Autograph draft of letter to the Editor of the Daily Chronicle, rebutting in strong terms the claim that Knowles was editor of the Contemporary Review.

Author: 
Alexander Strahan [Alexander Stuart Strahan] (1833-1918), English publisher [Sir James Thomas Knowles (1831-1908); Alfred Tennyson]
Publication details: 
14 February 1908; on letterhead of Oakhurst, Ravenscourt Park, W.
£150.00
SKU: 8103

12mo (17.5 x 11 cm): 5 pp. On two bifolium letterheads and half of a third. The text of each page is clear and complete on aged and lightly-spotted paper, but gaps between the various sections indicate that the draft is incomplete. Begins 'Sir | I see that in your obituary notice of Sir James Knowles inn today's paper you say that he was the Editor of the Contemporary Review from 1870 to 1877. | This is news to me. I was the Editor and proprietor of the Contemporary Review all these years, and I think I ought to know the facts of the matter.
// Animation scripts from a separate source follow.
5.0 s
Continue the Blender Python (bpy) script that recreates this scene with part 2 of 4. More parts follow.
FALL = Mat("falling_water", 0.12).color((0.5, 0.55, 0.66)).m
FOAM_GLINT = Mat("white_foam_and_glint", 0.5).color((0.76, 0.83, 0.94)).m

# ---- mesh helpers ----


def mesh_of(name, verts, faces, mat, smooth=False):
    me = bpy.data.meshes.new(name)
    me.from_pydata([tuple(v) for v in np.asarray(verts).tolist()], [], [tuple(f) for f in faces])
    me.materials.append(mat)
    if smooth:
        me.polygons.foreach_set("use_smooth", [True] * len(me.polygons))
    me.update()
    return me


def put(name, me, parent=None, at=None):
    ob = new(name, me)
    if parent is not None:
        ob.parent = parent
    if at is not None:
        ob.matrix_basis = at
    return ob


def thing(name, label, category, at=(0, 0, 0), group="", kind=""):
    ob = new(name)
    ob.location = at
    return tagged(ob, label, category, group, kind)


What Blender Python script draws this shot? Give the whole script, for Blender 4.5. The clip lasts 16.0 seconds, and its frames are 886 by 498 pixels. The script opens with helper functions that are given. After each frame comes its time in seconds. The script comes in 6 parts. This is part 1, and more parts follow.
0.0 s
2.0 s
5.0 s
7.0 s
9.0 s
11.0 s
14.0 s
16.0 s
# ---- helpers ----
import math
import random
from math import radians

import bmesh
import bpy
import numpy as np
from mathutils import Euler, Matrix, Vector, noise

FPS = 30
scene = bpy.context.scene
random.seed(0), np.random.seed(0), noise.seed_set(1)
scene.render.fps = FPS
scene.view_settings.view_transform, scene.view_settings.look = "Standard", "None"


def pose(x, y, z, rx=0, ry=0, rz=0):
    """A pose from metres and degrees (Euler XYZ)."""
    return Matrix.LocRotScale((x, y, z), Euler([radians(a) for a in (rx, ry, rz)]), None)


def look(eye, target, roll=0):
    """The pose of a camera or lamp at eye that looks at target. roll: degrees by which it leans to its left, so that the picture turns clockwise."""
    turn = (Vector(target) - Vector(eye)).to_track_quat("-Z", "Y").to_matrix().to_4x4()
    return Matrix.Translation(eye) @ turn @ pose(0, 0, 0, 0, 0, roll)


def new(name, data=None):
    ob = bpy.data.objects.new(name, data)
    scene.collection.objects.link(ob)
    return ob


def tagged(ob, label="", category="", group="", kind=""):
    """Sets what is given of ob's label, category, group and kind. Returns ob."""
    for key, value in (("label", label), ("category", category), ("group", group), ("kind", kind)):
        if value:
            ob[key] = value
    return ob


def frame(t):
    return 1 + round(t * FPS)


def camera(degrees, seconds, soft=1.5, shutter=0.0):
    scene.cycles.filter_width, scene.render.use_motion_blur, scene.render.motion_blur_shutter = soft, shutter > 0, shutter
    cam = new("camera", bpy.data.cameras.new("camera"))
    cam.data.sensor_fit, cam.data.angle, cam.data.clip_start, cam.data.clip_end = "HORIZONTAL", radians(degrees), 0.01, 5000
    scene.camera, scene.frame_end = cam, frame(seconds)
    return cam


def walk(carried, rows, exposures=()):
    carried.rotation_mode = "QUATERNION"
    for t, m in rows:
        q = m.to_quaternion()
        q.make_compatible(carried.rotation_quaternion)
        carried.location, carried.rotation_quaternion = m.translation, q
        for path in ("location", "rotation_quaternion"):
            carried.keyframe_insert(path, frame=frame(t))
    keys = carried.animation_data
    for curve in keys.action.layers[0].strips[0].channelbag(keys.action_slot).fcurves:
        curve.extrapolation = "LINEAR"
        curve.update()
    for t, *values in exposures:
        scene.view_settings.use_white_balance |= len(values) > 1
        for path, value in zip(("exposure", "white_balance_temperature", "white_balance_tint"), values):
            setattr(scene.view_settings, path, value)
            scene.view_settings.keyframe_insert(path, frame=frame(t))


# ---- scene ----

I do know them, and declare the statement of your contributor to be a "worn-out falsehood".' He quotes from a letter he wrote to The Times contradicting the assertion, published on 16 January 1877. He quotes from several sources repeating the claim, before continuing 'When a lie has got a good start, as this one undoubtedly has, it is difficult, if not impossible, to catch it up. Yet it may, perhaps, serve some good purpose, if I state in the fewest possible words, how I became acquainted with Mr. Knowles, what were our relations to each other, and why we parted company.' Explains how 'one day a stranger [i.e. Knowles] came into my office, and presented a letter of introduction from Mr Tennyson, whose works I was then publishing.' Quotes in full the letter, which states that Knowles 'has a hankering after literature, and is specially desirous of being initiated into the mysteries of editing.' Tennyson will be glad if Strahan, 'to whom the secret seems to have been revealed, can put Knowles in the way of getting the experience he desires'. While Knowles's entry in the Oxford DNB has him as editor of the Contemporary Review between 1870 and 1877, Strahan's entry in the same work states that although he 'made extensive use, in advertisements, of the names of his editors, in fact he was primarily responsible for conducting the periodicals.' The Tennyson letter is not in Lang and Shannon. Srebrnik's biography of Strahan does not provide a clear account of the tangled history of the matter.